I don't know what happened to that young man. My heart breaks for him and others like him who have been hurt by Christians and the church. I hope and pray he didn't walk away from God when he walked out of that church. I hope he found a church where he could be loved and receive help.
As I related that story here, a thought came to me that I never had before when thinking about it: what was the reaction of the congregation? Did no one speak up in the young man's defense? Did no one call out the pastor for his horrible words and actions?

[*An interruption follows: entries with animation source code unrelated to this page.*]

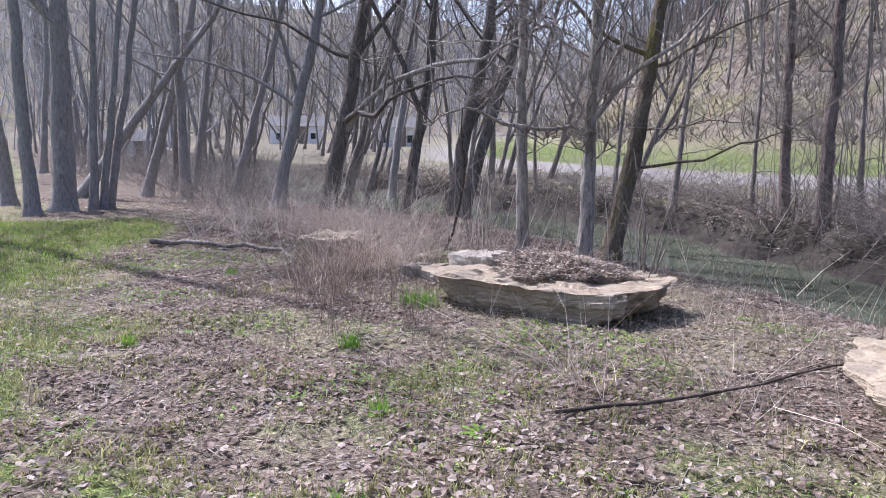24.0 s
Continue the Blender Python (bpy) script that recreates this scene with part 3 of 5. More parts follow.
# u, v, lean east and north per metre, trunk radius, height, bark, fork limbs (height, direction, share), lowest limb, limbs, twigs, label
BIG = "tall bare tree with dark furrowed bark on the grassy bank"
SLIM = "slim bare tree with grey bark on the creek bank"
TREES = [
    (4.04, 9.0, -0.055, 0, 0.137, 12, BARK_RED, (), 3.2, 7, 420, "leaning bare tree with reddish-brown bark behind the guardrail"),
    (5.86, 9.2, -0.112, 0, 0.135, 12, BARK_RED, (), 3.4, 7, 420, "bare tree with reddish-brown bark behind the guardrail"),
    (8.77, 8.88, 0.025, 0, 0.225, 14, BARK_DARK, (), 4.2, 9, 520, "stout bare tree with dark bark at the guardrail's end"),
    (9.9, 10.1, 0.03, 0, 0.146, 13, BARK_DARK, (), 4.0, 7, 400, BIG),
    (11.01, 10.3, -0.061, 0, 0.118, 11, BARK_GREY, (), 3.0, 7, 380, SLIM),
    (10.6, 10.4, 0.109, 0.006, 0.072, 8, BARK_GREY, (), 1.8, 8, 380, "thin leaning bare tree on the creek bank"),
    (15.52, 9.2, -0.244, 0.043, 0.178, 13, BARK_RED, ((3.6, (0.7, 0.4, 0.8), 0.6),), 3.8, 8, 500, "leaning bare tree with reddish scaly bark on the bank"),
    (16.15, 10.6, 0.002, 0, 0.158, 13, BARK_GREY, (), 3.8, 8, 450, "straight bare tree with a pale foot on the bank"),
    (14.84, 10.3, -0.021, 0.004, 0.17, 12, BARK_GREY, (), 3.2, 9, 480, "bare tree with a knotty grey trunk on the bank"),
    (16.31, 8.7, -0.029, 0.005, 0.069, 8, BARK_GREY, (), 2.2, 9, 420, SLIM),
    (19.18, 10.3, -0.02, 0.004, 0.158, 13, BARK_DARK, ((2.7, (-0.6, 0.5, 0.8), 0.5),), 2.8, 9, 520, BIG),
    (22.3, 13.1, 0.2, 0.16, 0.15, 11, BARK_MOSS, ((3.7, (0.8, 0.3, 0.9), 0.7), (4.0, (-0.3, 0.3, 1), 0.5)), 3.4, 7, 380, "leaning mossy bare tree with torn reddish bark at the water's edge"),
    (22.21, 8.85, -0.03, 0, 0.27, 15, BARK_DARK, ((1.9, (-0.42, 0.0, 1), 0.72), (2.6, (0.9, -0.2, 0.35), 0.3)), 3.0, 10, 700, "stout forked tree with dark furrowed bark and flared roots"),
    (28.35, 12.1, -0.08, 0.0, 0.13, 11, BARK_PALE, (), 2.8, 8, 450, "pale bare tree with flaking bark on the bank"),
    (28.2, 12.6, 0.069, 0.0, 0.125, 11, BARK_PALE, (), 2.2, 8, 450, "leaning pale bare tree with flaking bark"),
    (26.6, 11.4, 0.0, 0.0, 0.06, 8, BARK_PALE, ((1.3, (0.8, -0.4, 0.5), 0.5),), 1.8, 7, 320, SLIM),
    (25.77, 9.31, -0.119, 0.009, 0.03, 6, BARK_PALE, (), 1.5, 6, 200, "thin pale sapling on the bank"),
    (29.4, 9.3, -0.165, -0.27, 0.168, 14, BARK_GREY, (), 3.4, 9, 520, "bare tree with cracked grey bark on the bank"),
    (28.85, 9.5, -0.27, -0.5, 0.21, 14, BARK_DARK, ((1.9, (-0.3, 0.25, 1), 0.45),), 3.4, 9, 560, "big bare tree with dark reddish bark on the bank"),
    (28.64, 10.1, 0.085, -0.013, 0.13, 11, BARK_GREY, ((1.2, (-0.5, 0.4, 0.9), 0.35),), 2.4, 8, 420, "leaning bare tree over the creek"),
    (30.95, 10.4, -0.02, 0.0, 0.07, 8, BARK_GREY, (), 1.6, 9, 360, SLIM),
    (35.2, 8.8, -0.24, -0.48, 0.17, 13, BARK_GREY, (), 5.6, 7, 600, "leaning vine-hung tree with dark bark beside the boulders"),
    (36.2, 9.15, -0.12, -0.25, 0.19, 13, BARK_GREY, (), 5.6, 7, 560, "leaning vine-hung tree with furrowed bark"),
    (34.3, 8.32, 0.0, -0.2, 0.15, 10, BARK_RED, ((2.8, (0.5, 0.5, 1.2), 0.4), (2.3, (-0.3, 0.5, 1.3), 0.3)), 3.4, 9, 560, "gnarled bare tree wrapped in vines on the bank"),
    (37.65, 9.3, -0.09, -0.016, 0.055, 8, BARK_GREY, (), 1.8, 8, 320, SLIM),
    (38.69, 9.6, -0.129, -0.023, 0.095, 11, BARK_DARK, (), 2.6, 8, 420, BIG),
    (32.4, 8.0, 0.1, 0.0, 0.03, 6, BARK_PALE, (), 1.2, 6, 160, "thin pale sapling beside the rotten log"),
    (44.85, 8.72, -0.01, 0.02, 0.085, 11, BARK_PALE, (), 3.4, 7, 400, "straight pale bare tree behind the sandstone slabs"),
    (43.9, 9.0, 0.03, 0.0, 0.095, 9, BARK_PALE, ((1.75, (-0.9, 0.3, 0.6), 0.4), (1.85, (0.75, -0.25, 0.9), 0.5), (1.7, (-0.3, -0.6, 0.9), 0.3), (1.8, (-0.5, 0.3, 1.0), 0.4), (2.0, (0.9, 0.3, 0.7), 0.3)), 1.7, 9, 600, "spreading bare tree forking low behind the sandstone slabs"),
    (43.88, 9.4, 0.2, 0.22, 0.125, 11, BARK_MOSS, ((1.3, (0.95, 0.05, 0.3), 0.2), (2.6, (0.9, 0.1, 0.6), 0.24),), 2.8, 9, 560, "leaning bare tree with a mossy trunk"),
    (55.8, 3.65, 0.05, 0.01, 0.26, 16, BARK_DARK, ((4.0, (-0.5, 0, 1), 0.6),), 4.5, 10, 520, "stout dark tree at the edge of the green strip"),
    (54.8, 3.0, -0.03, 0.01, 0.15, 14, BARK_DARK, (), 4.0, 8, 420, BIG),
    (55.6, 4.25, 0.08, 0.0, 0.1, 12, BARK_DARK, (), 3.5, 8, 420, BIG),
    (55.7, 4.45, 0.15, 0.03, 0.09, 13, BARK_DARK, (), 3.5, 8, 420, BIG),
    (55.9, 4.6, 0.2, 0.04, 0.1, 13, BARK_DARK, (), 3.5, 8, 420, BIG),
    (51.4, 0.85, 0.12, 0.02, 0.2, 13, BARK_DARK, ((3.0, (-0.7, 0, 0.8), 0.5),), 3.5, 9, 480, "stout leaning dark tree on the green strip"),
    (57.4, 0.6, 0.05, 0.01, 0.16, 14, BARK_DARK, (), 4.0, 8, 420, BIG),
    (57.8, 2.6, -0.1, 0.0, 0.17, 14, BARK_DARK, (), 4.5, 9, 450, BIG),
    (59.8, 6.05, 0.3, 0.05, 0.15, 13, BARK_DARK, (), 3.0, 9, 480, "leaning dark tree beyond the dry weeds"),
    (58.6, 7.0, -0.03, 0.01, 0.15, 13, BARK_DARK, (), 3.0, 9, 480, BIG),
    (54.6, 8.3, 0.24, 0.05, 0.16, 14, BARK_DARK, ((2.5, (-0.6, 0.2, 0.9), 0.5),), 2.5, 10, 520, "leaning dark tree among the dry weeds"),
    (52.4, 8.75, 0.2, 0.06, 0.18, 14, BARK_DARK, ((1.9, (0.8, -0.45, 0.5), 0.45), (3.2, (0.5, 0.1, 0.8), 0.5),), 2.8, 10, 520, "leaning dark tree among the dry weeds"),
    (59.5, 4.2, 0.759, 0.161, 0.165, 8, BARK_DARK, (), 2.5, 8, 420, "strongly leaning tree half fallen toward the creek"),
    (50.4, 10.8, 0.18, 0.1, 0.16, 13, BARK_DARK, ((2.0, (0.6, 0.1, 1), 0.6),), 2.6, 9, 480, "leaning dark tree on the water's edge"),
    (49.3, 10.4, 0.3, 0.12, 0.13, 12, BARK_DARK, (), 2.8, 9, 480, "leaning dark tree on the water's edge"),
    (53.65, 11.3, 0.172, 0.037, 0.165, 14, BARK_DARK, ((3.0, (-0.4, 0.1, 1), 0.6),), 3.0, 9, 480, "leaning dark tree on the far bank"),
    (45.4, 16.4, 0.02, 0.0, 0.14, 12, BARK_RED, (), 3.0, 9, 480, "vine-wrapped bare tree on the far shore"),
    (46.6, 16.9, -0.03, 0.02, 0.12, 11, BARK_RED, (), 3.0, 9, 480, "vine-wrapped bare tree on the far shore"),
    (62.81, 15.5, 0.134, 0.028, 0.171, 13, BARK_DARK, (), 3.0, 8, 420, "leaning dark tree on the far bank"),
    (70.41, 16.0, 0.245, 0.052, 0.187, 13, BARK_DARK, (), 3.0, 8, 420, "leaning dark tree on the far bank"),
    (67.18, 15.5, 0.378, -0.105, 0.2, 12, BARK_DARK, (), 3.0, 8, 420, "leaning dark tree on the far bank"),
]
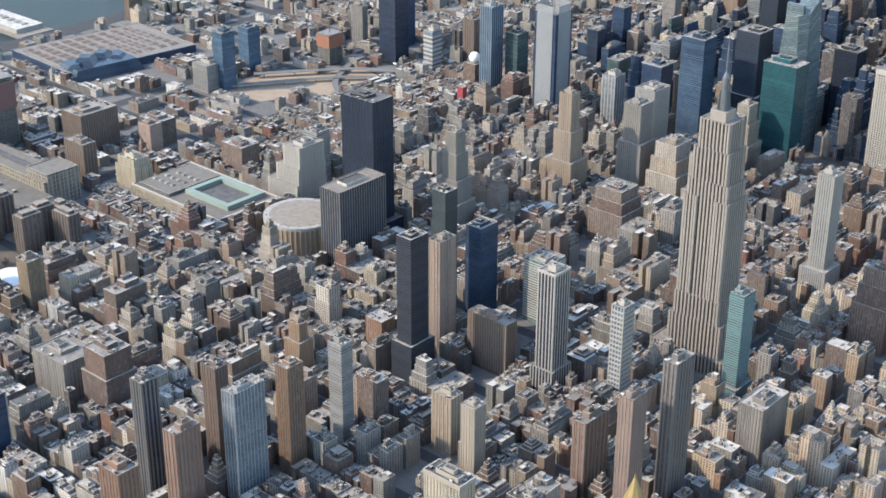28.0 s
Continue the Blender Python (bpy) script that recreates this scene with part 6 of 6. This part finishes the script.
MIX = {
    "riverside": (BRICK_ROSE, BRICK_BROWN, BRICK_RED, BRICK_SAND, BRICK_ROSE, BRICK_PINK, STONE_BEIGE, BRICK_SAND, BRICK_BROWN),
    "uptown": (BRICK_RED, BRICK_BROWN, BRICK_SAND, STONE_BEIGE, STONE_GREY, CONCRETE_WALL, STONE_CREAM, BRICK_TAN, BRICK_ROSE, WHITE_BRICK, BRICK_SAND, BRICK_ROSE, STONE_CREAM, BRICK_PINK),
    "midtown": (GLASS_BLACK, GLASS_NAVY, GLASS_NAVY, GLASS_NAVY, GLASS_BLACK, GLASS_BRONZE, STONE_GREY, STONE_BEIGE, RIBBON_GREY, BRICK_BROWN, CONCRETE_WALL, STONE_CREAM, BRICK_TAN, GLASS_NAVY, GLASS_GREEN, DARK_BRICK),
    "east": (BRICK_RED, BRICK_BROWN, BRICK_SAND, STONE_BEIGE, BRICK_ROSE, BRICK_TAN, WHITE_BRICK, STONE_GREY, CONCRETE_WALL, DARK_BRICK, STONE_CREAM, BRICK_SAND, BRICK_ROSE, STONE_BEIGE),
    "west": (BRICK_RED, BRICK_BROWN, BRICK_TAN, STONE_GREY, BRICK_PINK, STONE_BEIGE, DARK_BRICK, STONE_GREY, CONCRETE_WALL, BRICK_BROWN, WHITE_BRICK),
    "loft": (STONE_GREY, BRICK_BROWN, BRICK_BROWN, CONCRETE_WALL, BRICK_BROWN, BRICK_TAN, STONE_BEIGE, STONE_GREY, BRICK_TAN, CONCRETE_WALL, DARK_BRICK, BRICK_RED, STONE_BEIGE),
    "murray": (BRICK_SAND, STONE_CREAM, BRICK_TAN, CONCRETE_WALL, OCHRE_BRICK, BRICK_ROSE, BRICK_BROWN, BRICK_BROWN, BRICK_RED, STONE_GREY, BRICK_SAND, STONE_BEIGE, STONE_CREAM),
    "chelsea": (BRICK_BROWN, BRICK_BROWN, DARK_BRICK, BRICK_PINK, STONE_GREY, BRICK_TAN, STONE_BEIGE, BRICK_RED, STONE_GREY, CONCRETE_WALL, DARK_BRICK, WHITE_BRICK),
}
ROOFS = (ROOF_GREY, ROOF_GREY, ROOF_LIGHT, ROOF_DARK, ROOF_TAN, ROOF_LIGHT, ROOF_GREY, ROOF_DARK)
ROOFS_UPTOWN = (ROOF_GREY, ROOF_GREY, ROOF_TAN, ROOF_DARK, ROOF_GREY, ROOF_LIGHT, ROOF_TAN)
fill = random.Random(21)


def clear(x0, x1, y0, y1):
    for a, b, c, d in taken:
        if x0 < b and x1 > a and y0 < d and y1 > c:
            return False
    return True


def tank(g, x, y, z):
    """Wooden water tank on legs with a cone roof."""
    for a, b in ((-1.2, -1.2), (1.2, -1.2), (1.2, 1.2), (-1.2, 1.2)):
        g.box(x + a - 0.15, x + a + 0.15, y + b - 0.15, y + b + 0.15, z, z + 3.0, DARK_METAL)
    g.cyl(x, y, 2.0, z + 3.0, z + 6.6, TANK_WOOD, 8)
    g.cyl(x, y, 2.15, z + 6.6, z + 8.0, ROOF_DARK, 8, 0.2)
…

And a better question: what if that happened in your church? What would you do? Would you silently agree and think "what a queer, we sure don't want people like him around here." Would you disagree with the pastor, but stay silent? Or would you stand and call him out, even if it meant you yourself may have to leave the church?
I believe the conservative church needs to do a better job of addressing this issue and of reacting to it. My church runs around 230-250 most Sunday mornings, and I know of three people who deal with SSA. Myself, a young married guy, and a third person who I don't know the identity of. In a church that size, I would be surprised if there were not more. I have sat in my church before and looked around, wondering who else may be sitting in the shadows carrying this secret.
May we be the kind of church and the kind of Christian that people won't feel the need to hide in the shadows, but will feel comfortable and confident to come out of the shadows and get help. It is what the church should be all about.